[Records with scene code]
===============
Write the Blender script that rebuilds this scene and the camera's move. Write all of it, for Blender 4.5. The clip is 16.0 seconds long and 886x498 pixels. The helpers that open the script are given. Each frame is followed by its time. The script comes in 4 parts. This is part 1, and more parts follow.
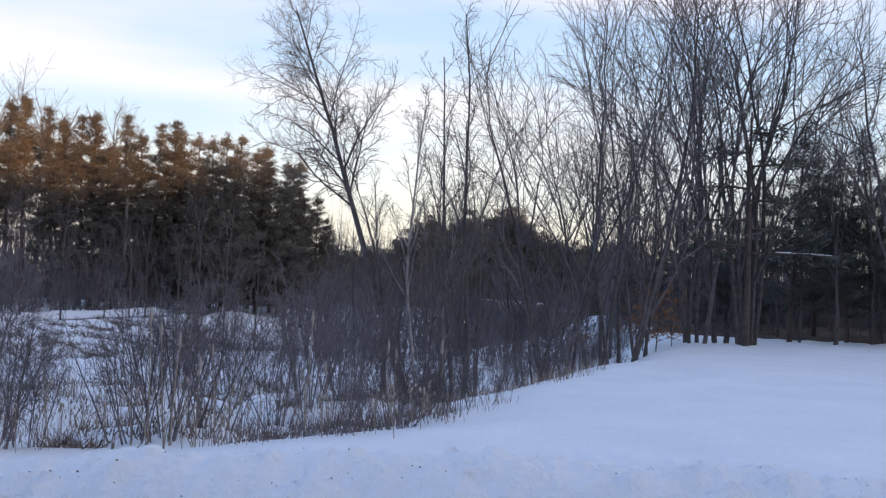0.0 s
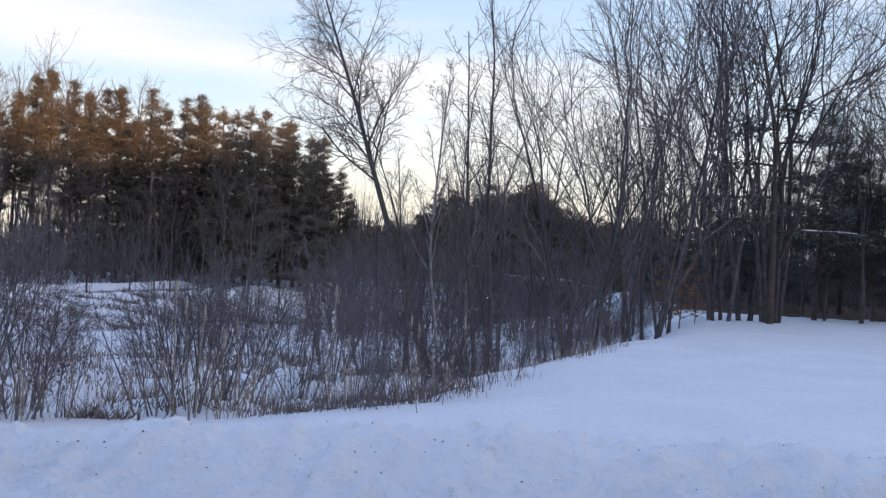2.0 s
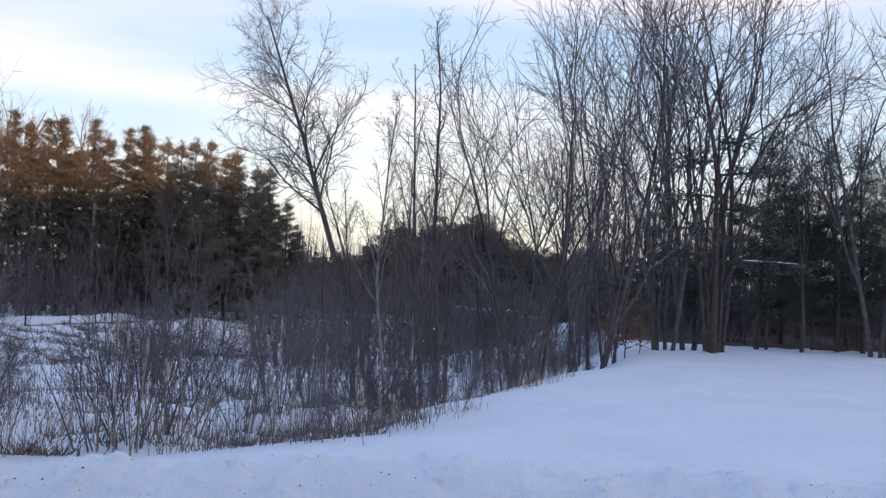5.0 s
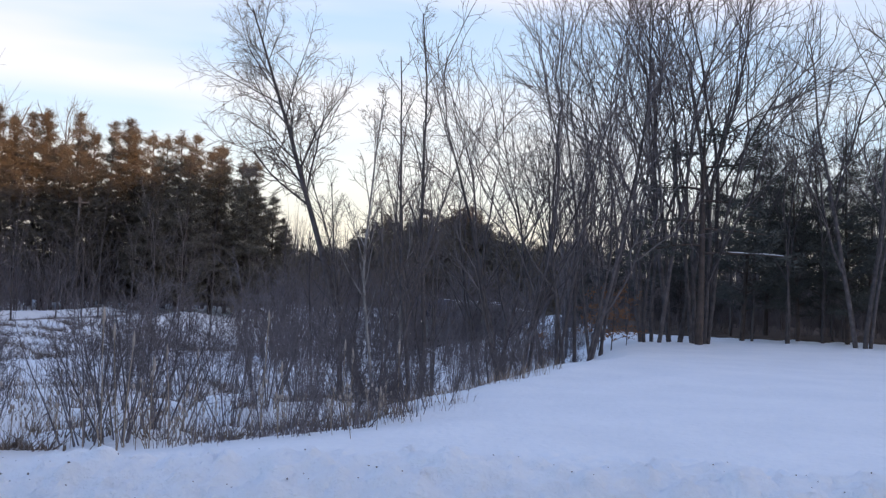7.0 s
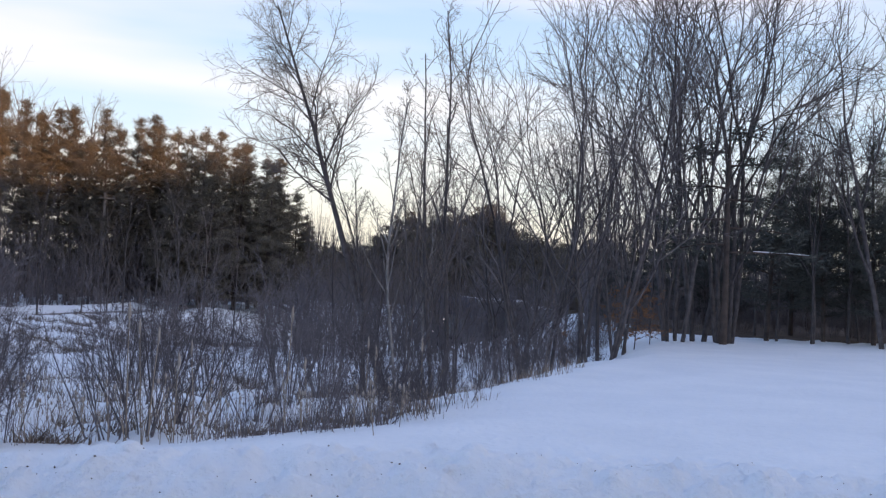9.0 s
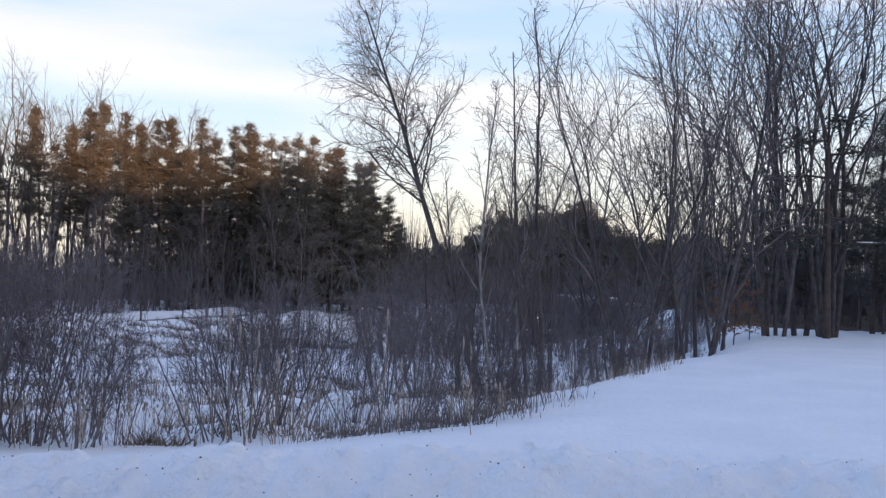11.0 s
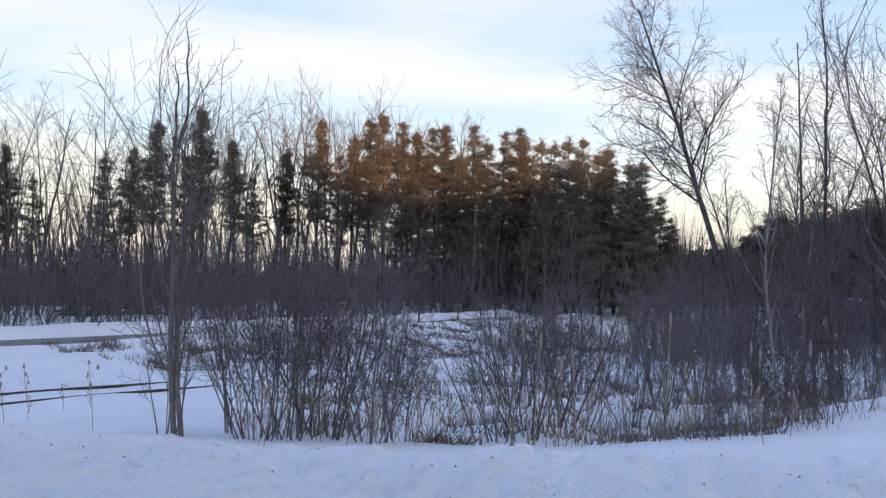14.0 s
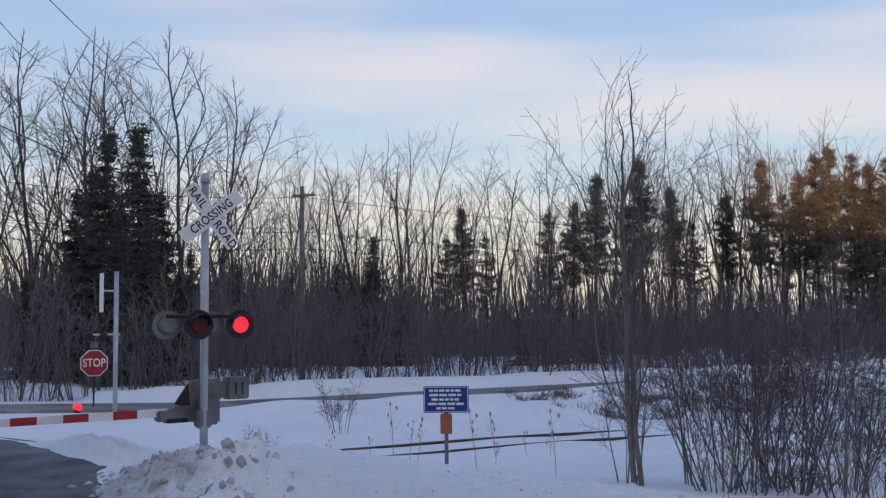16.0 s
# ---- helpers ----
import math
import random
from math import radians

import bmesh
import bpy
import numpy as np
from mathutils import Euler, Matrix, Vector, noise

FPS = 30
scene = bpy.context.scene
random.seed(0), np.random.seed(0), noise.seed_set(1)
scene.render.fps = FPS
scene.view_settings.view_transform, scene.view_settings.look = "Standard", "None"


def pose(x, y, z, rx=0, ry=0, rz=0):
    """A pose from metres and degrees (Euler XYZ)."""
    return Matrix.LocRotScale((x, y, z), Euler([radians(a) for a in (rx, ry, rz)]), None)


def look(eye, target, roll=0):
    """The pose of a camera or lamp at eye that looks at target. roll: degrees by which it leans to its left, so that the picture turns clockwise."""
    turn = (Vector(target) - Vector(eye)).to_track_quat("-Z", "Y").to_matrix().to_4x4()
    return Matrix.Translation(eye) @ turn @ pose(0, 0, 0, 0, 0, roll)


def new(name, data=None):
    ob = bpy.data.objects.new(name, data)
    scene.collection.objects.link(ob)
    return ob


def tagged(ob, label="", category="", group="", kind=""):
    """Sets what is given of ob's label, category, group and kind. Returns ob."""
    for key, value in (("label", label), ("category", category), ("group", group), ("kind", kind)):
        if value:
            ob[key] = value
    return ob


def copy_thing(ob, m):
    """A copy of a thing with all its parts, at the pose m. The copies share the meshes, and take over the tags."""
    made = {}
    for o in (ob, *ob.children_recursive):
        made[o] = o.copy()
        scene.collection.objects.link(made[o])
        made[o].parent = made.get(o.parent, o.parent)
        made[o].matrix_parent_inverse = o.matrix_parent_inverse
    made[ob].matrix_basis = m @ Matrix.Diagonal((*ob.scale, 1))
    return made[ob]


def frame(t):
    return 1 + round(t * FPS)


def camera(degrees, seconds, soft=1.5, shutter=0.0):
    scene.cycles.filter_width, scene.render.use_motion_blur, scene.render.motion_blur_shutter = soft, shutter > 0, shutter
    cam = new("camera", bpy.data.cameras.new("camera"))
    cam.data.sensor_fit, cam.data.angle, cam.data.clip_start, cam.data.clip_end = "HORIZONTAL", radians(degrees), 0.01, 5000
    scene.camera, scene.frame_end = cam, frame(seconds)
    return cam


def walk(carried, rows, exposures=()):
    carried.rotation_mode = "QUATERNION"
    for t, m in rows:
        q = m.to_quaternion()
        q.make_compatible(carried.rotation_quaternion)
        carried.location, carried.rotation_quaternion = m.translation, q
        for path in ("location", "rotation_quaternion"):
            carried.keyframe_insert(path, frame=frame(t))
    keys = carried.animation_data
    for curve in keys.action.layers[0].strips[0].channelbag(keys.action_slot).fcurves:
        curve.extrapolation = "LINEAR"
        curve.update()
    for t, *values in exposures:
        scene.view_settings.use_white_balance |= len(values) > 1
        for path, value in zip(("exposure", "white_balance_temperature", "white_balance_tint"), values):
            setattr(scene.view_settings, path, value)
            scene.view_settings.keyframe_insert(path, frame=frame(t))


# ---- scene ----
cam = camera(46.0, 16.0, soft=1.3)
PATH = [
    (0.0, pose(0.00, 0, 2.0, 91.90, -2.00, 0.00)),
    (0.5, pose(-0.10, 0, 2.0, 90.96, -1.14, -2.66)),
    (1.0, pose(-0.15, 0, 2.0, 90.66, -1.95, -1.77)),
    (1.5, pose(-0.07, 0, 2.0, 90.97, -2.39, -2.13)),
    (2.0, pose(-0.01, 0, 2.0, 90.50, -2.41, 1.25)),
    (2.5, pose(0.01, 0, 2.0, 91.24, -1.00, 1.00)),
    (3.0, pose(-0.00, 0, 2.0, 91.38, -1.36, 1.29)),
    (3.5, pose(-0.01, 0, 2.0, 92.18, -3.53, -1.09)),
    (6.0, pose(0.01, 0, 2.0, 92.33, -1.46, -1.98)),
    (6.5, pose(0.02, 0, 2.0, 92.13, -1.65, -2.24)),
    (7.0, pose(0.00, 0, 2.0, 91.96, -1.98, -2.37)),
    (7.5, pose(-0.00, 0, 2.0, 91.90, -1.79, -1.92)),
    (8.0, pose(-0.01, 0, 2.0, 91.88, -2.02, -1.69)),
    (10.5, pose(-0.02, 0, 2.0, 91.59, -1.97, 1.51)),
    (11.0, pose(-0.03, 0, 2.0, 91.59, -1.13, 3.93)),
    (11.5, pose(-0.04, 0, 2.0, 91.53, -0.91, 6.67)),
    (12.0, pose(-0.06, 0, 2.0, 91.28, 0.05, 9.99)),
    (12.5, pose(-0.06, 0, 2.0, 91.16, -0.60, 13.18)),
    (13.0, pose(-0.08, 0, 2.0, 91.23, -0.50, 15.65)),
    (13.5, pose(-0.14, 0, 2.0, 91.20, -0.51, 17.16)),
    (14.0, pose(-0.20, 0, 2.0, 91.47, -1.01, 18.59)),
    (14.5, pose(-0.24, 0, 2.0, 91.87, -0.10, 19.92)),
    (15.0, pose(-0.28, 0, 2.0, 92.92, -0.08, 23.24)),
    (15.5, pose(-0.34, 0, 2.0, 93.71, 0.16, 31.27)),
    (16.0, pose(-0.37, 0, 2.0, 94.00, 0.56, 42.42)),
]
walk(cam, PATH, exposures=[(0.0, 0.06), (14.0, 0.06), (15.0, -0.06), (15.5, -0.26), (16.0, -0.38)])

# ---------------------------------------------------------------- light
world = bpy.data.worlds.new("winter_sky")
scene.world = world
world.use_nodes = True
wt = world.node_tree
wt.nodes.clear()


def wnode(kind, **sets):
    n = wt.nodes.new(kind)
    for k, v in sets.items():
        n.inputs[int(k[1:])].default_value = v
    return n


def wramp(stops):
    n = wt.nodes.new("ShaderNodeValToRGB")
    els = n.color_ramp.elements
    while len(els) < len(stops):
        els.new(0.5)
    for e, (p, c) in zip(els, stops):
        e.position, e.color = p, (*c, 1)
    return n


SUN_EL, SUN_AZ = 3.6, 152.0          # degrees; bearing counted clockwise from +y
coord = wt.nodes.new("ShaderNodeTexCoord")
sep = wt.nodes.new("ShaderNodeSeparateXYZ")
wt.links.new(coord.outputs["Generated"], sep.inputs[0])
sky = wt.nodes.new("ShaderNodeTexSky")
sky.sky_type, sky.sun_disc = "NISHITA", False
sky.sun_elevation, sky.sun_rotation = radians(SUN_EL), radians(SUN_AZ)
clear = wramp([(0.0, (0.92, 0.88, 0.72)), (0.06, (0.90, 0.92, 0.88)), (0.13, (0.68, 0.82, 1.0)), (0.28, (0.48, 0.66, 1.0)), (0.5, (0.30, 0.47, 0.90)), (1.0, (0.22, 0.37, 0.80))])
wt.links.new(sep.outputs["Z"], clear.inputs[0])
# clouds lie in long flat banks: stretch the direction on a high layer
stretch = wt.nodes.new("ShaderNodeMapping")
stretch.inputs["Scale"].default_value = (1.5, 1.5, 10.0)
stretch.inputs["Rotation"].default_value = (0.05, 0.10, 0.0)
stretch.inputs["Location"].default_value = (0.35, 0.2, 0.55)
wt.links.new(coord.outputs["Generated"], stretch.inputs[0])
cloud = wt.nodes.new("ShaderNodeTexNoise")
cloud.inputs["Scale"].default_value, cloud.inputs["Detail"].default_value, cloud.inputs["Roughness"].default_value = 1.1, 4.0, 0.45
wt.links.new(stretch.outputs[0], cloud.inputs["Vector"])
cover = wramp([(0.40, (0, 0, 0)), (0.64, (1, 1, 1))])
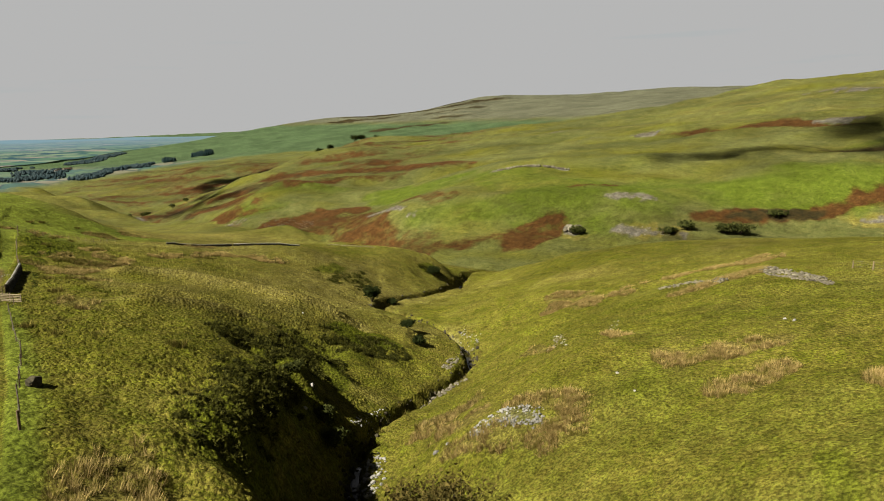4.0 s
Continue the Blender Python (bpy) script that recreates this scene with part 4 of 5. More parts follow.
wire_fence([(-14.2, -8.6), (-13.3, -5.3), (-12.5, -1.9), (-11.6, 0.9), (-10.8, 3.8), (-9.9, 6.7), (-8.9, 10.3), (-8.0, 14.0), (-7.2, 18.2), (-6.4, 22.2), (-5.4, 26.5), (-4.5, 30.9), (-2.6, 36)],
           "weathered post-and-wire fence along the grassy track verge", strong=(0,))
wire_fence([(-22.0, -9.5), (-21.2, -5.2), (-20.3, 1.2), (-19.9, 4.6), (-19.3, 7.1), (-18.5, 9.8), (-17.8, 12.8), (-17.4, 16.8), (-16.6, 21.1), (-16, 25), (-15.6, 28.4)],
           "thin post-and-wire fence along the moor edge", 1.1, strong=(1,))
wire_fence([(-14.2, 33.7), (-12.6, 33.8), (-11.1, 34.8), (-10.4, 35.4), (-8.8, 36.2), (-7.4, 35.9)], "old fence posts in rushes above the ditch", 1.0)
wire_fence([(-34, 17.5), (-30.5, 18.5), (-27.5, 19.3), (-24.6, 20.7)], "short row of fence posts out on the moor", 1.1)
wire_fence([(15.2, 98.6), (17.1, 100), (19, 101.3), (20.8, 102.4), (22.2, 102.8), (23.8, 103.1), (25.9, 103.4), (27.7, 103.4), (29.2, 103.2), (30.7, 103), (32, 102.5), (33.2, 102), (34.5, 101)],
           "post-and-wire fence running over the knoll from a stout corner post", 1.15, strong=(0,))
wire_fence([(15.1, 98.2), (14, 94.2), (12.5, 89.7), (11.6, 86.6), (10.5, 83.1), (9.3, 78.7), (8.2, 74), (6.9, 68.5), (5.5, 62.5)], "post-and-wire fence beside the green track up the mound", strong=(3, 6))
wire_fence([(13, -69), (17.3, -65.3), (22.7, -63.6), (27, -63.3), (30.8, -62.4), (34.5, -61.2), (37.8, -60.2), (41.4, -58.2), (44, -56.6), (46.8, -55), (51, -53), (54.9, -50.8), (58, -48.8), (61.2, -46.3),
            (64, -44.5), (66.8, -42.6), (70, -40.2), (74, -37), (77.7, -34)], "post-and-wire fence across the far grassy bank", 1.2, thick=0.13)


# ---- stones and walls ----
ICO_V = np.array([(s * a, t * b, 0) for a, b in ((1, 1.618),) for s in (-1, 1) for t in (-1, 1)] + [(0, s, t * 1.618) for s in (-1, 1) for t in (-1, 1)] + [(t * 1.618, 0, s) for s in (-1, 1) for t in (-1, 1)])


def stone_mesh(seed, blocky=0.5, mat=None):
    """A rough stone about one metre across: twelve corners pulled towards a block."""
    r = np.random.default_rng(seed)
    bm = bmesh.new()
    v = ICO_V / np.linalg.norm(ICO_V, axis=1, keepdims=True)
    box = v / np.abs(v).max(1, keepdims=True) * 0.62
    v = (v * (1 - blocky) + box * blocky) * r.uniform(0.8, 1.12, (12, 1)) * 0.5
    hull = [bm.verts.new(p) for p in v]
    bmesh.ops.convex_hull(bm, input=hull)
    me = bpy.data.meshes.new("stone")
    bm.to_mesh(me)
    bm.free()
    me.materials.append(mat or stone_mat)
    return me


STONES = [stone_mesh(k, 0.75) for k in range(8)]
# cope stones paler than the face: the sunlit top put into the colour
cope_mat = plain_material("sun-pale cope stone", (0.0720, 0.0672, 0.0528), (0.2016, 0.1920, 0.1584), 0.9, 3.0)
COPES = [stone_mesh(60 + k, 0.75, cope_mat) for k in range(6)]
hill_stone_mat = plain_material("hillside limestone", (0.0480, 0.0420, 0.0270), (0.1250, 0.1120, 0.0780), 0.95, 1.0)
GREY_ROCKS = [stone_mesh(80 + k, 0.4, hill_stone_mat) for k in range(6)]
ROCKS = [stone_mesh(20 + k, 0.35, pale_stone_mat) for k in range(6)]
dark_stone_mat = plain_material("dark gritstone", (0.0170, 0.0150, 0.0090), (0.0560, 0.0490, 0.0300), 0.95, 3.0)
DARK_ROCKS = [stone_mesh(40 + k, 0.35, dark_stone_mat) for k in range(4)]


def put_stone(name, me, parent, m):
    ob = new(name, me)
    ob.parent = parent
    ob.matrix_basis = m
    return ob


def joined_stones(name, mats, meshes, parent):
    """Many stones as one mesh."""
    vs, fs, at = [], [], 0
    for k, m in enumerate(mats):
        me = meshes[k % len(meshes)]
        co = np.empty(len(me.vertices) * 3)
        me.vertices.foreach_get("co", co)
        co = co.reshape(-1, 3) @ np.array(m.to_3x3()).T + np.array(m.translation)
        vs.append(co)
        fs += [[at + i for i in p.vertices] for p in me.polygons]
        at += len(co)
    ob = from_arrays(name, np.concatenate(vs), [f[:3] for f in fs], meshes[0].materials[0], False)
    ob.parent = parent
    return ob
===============
__OBJECTIVE__. Copy nothing but the lines from the first one in the listing through the line with "import random", and omit the pictures.

__TASK OUTPUT__.
Write the Blender script that rebuilds this scene and the camera's move. Write all of it, for Blender 4.5. The clip is 16.0 seconds long and 886x498 pixels. The helpers that open the script are given. Each frame is followed by its time. The script comes in 4 parts. This is part 1, and more parts follow.
0.0 s
2.0 s
5.0 s
7.0 s
9.0 s
11.0 s
14.0 s
16.0 s
# ---- helpers ----
import math
import random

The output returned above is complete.